Несмотря на твердость и упорство, проявлявшиеся им всегда, когда надо было за что-то бороться, в обычной жизни он был робким человеком. Его боязнь публичности, нелюбовь к аплодисментам и рекламе проявлялись в потребности, как только заканчивался концерт, уйти к себе в артистическую, в тишину и одиночество.
Анита Коломбо вспоминает некоторые подобные странности маэстро:
«Должна сказать, что человечески он был прост, даже очень прост, ничего не требовал, если что-то касалось его лично. Однажды после концерта в Парме его зять Поло сказал Тосканини: „Там, на площади, собрались твои сограждане. Они хотят видеть тебя и приветствовать“. Некоторые пармские друзья маэстро поддержали Поло: „Ну, иди, иди… выйди на балкон, на мицутку“. — „Но что мне там делать? Что я должен делать?“ — „Да ничего, тебе не надо произносить речь, только выйди и покажись… Это жест дружбы“.
Наконец маэстро согласился, начал уже подниматься с друзьями по лестнице, но, пройдя две ступеньки, остановился и убежал; он спрятался в комнате мальчика, работавшего на кухне гостиницы.
Когда мы возвращались из Берлина в 1929 году, то, подъезжая к вокзалу в Милане, выглянули в окно. На перроне нас ожидали друзья, знакомые, публика. Все кричали: „Тосканини, Тосканини, где Тосканини?“ — „Он здесь, — отвечали мы, — только что был здесь…“ Маэстро исчез. И нам немало пришлось потрудиться, прежде чем удалось разыскать его. Что же произошло? Увидев такую толпу, маэстро выскочил в коридор, спрыгнул с поезда и спрятался в каморке одного из работников дороги; напуганный железнодорожник, увидев его, вскочил, не понимая, что случилось, но Тосканини упросил его: „Нет, нет, пожалуйста, продолжайте работать; позвольте мне побыть здесь несколько минут“».

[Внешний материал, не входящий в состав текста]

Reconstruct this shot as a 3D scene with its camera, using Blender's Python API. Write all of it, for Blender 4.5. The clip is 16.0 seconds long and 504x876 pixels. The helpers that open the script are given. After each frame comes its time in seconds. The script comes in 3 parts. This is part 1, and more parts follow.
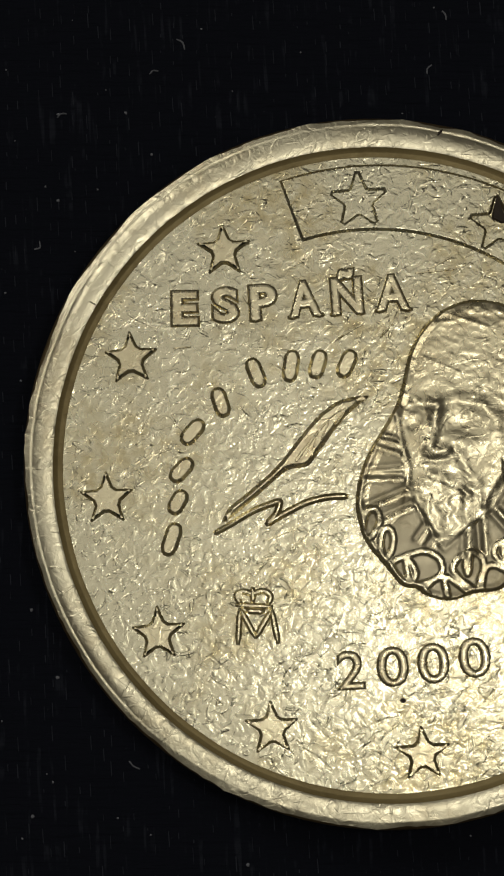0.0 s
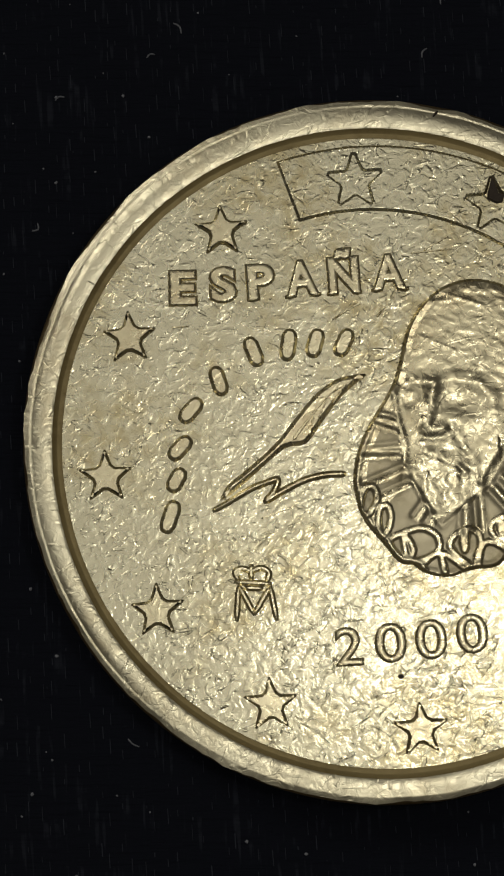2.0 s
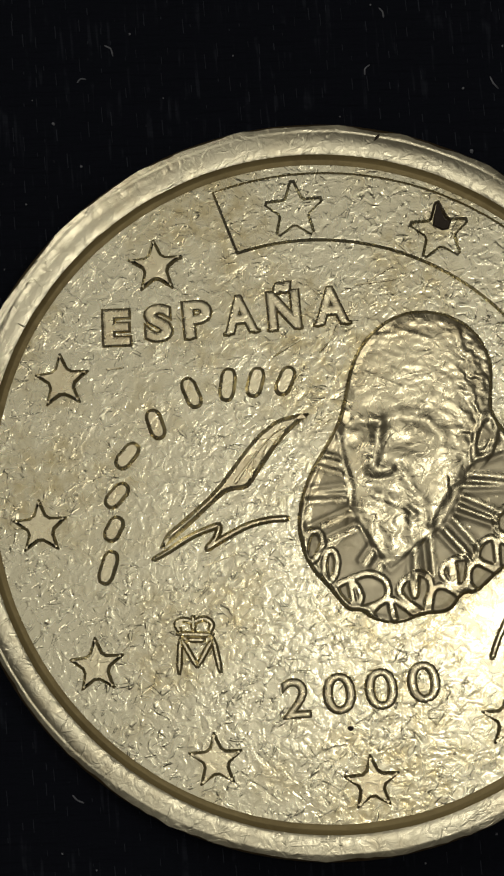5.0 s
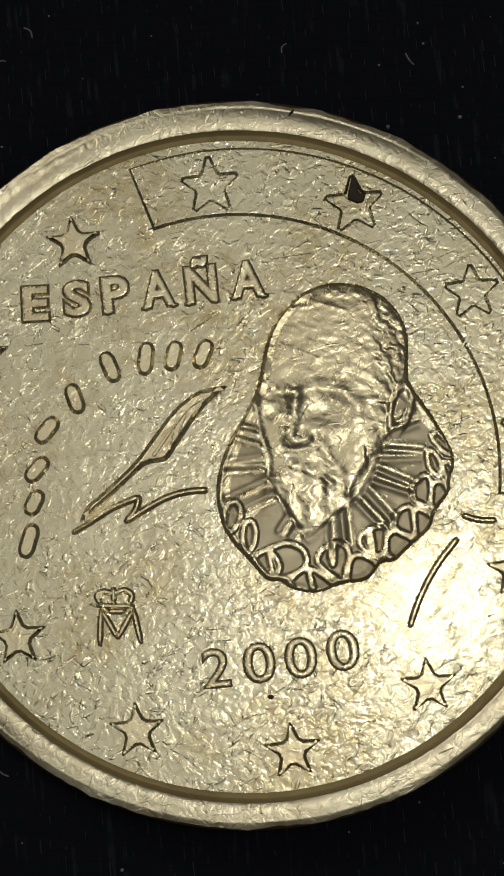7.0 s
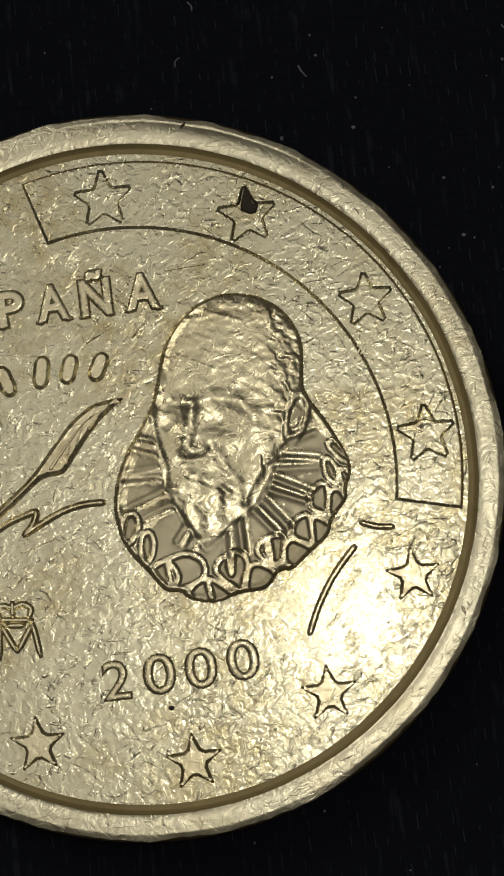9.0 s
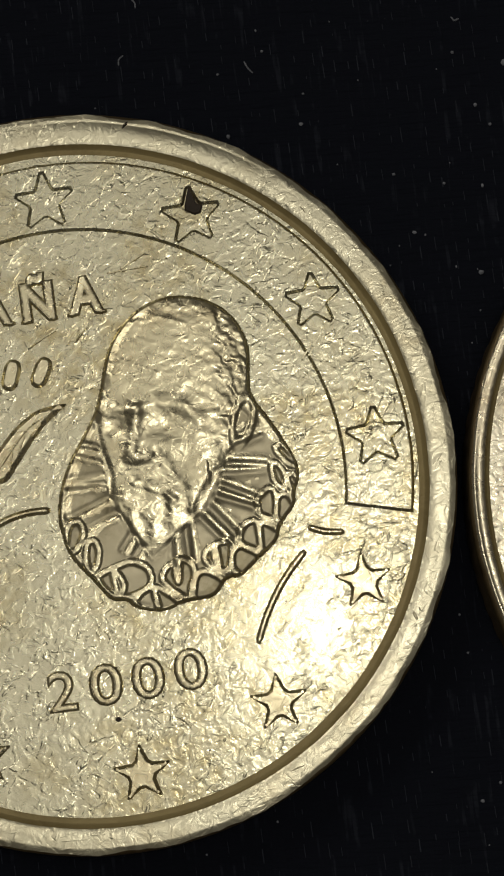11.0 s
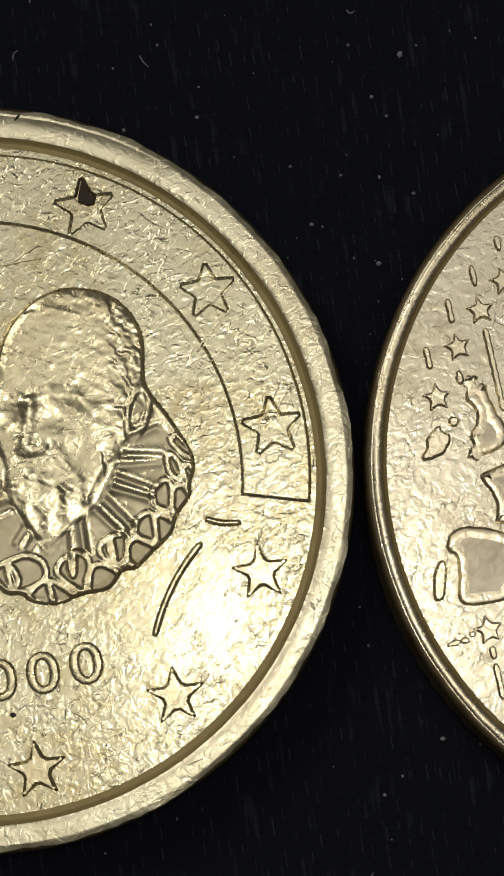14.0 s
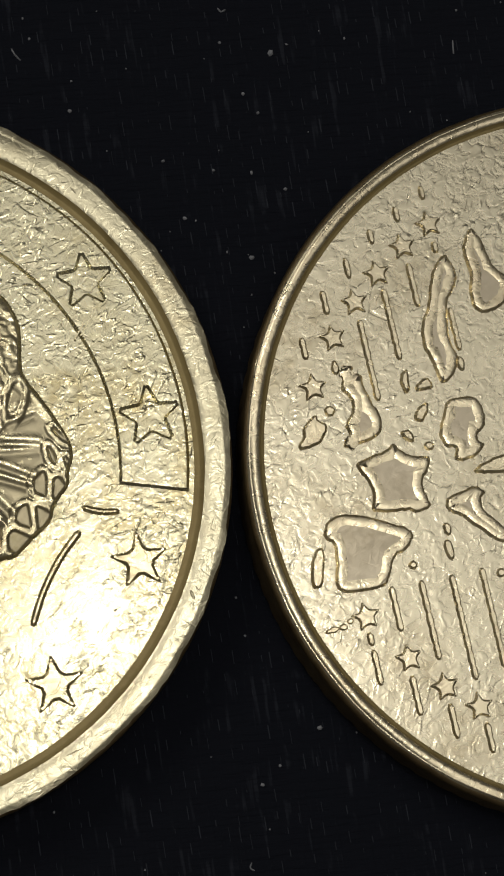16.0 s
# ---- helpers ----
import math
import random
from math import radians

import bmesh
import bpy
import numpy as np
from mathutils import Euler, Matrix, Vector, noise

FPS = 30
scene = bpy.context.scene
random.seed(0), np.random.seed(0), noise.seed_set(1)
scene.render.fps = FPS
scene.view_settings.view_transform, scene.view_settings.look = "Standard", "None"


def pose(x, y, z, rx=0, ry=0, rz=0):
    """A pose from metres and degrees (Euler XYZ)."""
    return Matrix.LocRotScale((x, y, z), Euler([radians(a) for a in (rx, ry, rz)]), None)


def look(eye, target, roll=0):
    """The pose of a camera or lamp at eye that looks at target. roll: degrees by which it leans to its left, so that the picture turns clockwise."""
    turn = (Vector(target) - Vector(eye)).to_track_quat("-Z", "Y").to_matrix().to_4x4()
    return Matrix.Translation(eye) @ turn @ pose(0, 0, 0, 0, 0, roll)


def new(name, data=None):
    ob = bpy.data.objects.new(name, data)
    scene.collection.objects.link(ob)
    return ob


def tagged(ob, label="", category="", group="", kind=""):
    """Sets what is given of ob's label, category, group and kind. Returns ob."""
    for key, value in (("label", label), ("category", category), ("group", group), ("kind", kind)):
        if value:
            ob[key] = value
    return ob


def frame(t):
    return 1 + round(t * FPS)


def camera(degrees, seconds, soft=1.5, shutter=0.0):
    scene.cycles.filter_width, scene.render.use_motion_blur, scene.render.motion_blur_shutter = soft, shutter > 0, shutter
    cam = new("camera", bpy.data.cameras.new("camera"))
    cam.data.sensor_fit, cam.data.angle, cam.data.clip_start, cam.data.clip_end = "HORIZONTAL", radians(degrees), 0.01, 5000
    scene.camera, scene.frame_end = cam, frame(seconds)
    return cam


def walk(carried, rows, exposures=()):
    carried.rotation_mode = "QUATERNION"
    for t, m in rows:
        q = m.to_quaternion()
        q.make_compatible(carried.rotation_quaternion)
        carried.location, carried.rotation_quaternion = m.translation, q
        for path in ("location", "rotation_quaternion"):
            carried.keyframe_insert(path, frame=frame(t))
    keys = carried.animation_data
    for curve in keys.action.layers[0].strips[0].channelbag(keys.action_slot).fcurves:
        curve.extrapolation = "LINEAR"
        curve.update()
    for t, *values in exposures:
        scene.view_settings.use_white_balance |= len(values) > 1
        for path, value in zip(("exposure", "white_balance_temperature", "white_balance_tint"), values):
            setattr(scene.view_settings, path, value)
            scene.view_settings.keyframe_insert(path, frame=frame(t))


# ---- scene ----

Одиночество, которого искал маэстро, было ему необходимо для обретения душевного равновесия. Его застенчивость проявлялась особенно сильно, когда он впервые сталкивался с каким-нибудь незнакомым человеком. Он был неловок, робок в такие минуты, очень смущен, не знал, как начать разговор. Обычно, стараясь нарушить неловкое молчание, которое неизбежно возникало в таких ситуациях, он прибегал к помощи музыки, обращая внимание на то или иное место в партитуре или вспоминая какой-нибудь любопытный эпизод. Он стеснялся даже в общении со своими внуками. Об отношениях. с дедом рассказывает Вальфредо, сын Вальтера:
«Он постоянно интересовался, чем я занят или что рисую. И не только мной интересовался, но и внучками — Эмануэлой и Соней. Однако беседа не всегда завязывалась, потому что я был немного робок. Когда в Ривердейле все уходили из дома — кто за покупками, кто на работу, — я оставался дома с дедушкой. Огромный стол был накрыт для завтрака только для нас двоих… Семидесятипятилетний старик и десятилетний мальчик… Пока мы ели, помнится, я мучился: о чем бы поговорить, чем бы развлечь его? Убежден, что и он думал о том же: что сказать, чтобы было интересно… Так возникало молчание, во время которого каждый из нас время от времени смотрел на другого и улыбался.
У дедушки был чисто итальянский взгляд на семью, и он хотел, Чтобы в рождество или на Новый год все находились дома. На великолепные обеды, которые устраивала бабушка, мы, дети, допускались вместе со взрослыми…»
И в общении с близкими он был застенчив. Бывали, конечно, и дома вспышки гнева, но как только представлялась возможность, он старался уйти и никого не беспокоить.
Другая сторона в характере Тосканини — строгость к самому себе: он был придирчив не только к чужим промахам, но главным образом к своим ошибкам. Личия Альбанезе (сопрано) рассказывает такой случай:
«Всякий раз, когда я пела у него дома, сердце мое отчаянно билось. В Ривердейле мы вместе работали над „Травиатой“ и „Богемой“. И он говорил мне: „Знаешь, этот пассаж плохо звучал, когда мы передавали оперу по радио“. — „Но почему, маэстро?“ Он садился за рояль и играл. „Вот такой был темп, такой“, — показывал он. Он критиковал самого себя, о чем слушатели никогда и не подозревали. Он повторял „Творить надо бесконечно, я никогда не бываю доволен результатами своей работы“».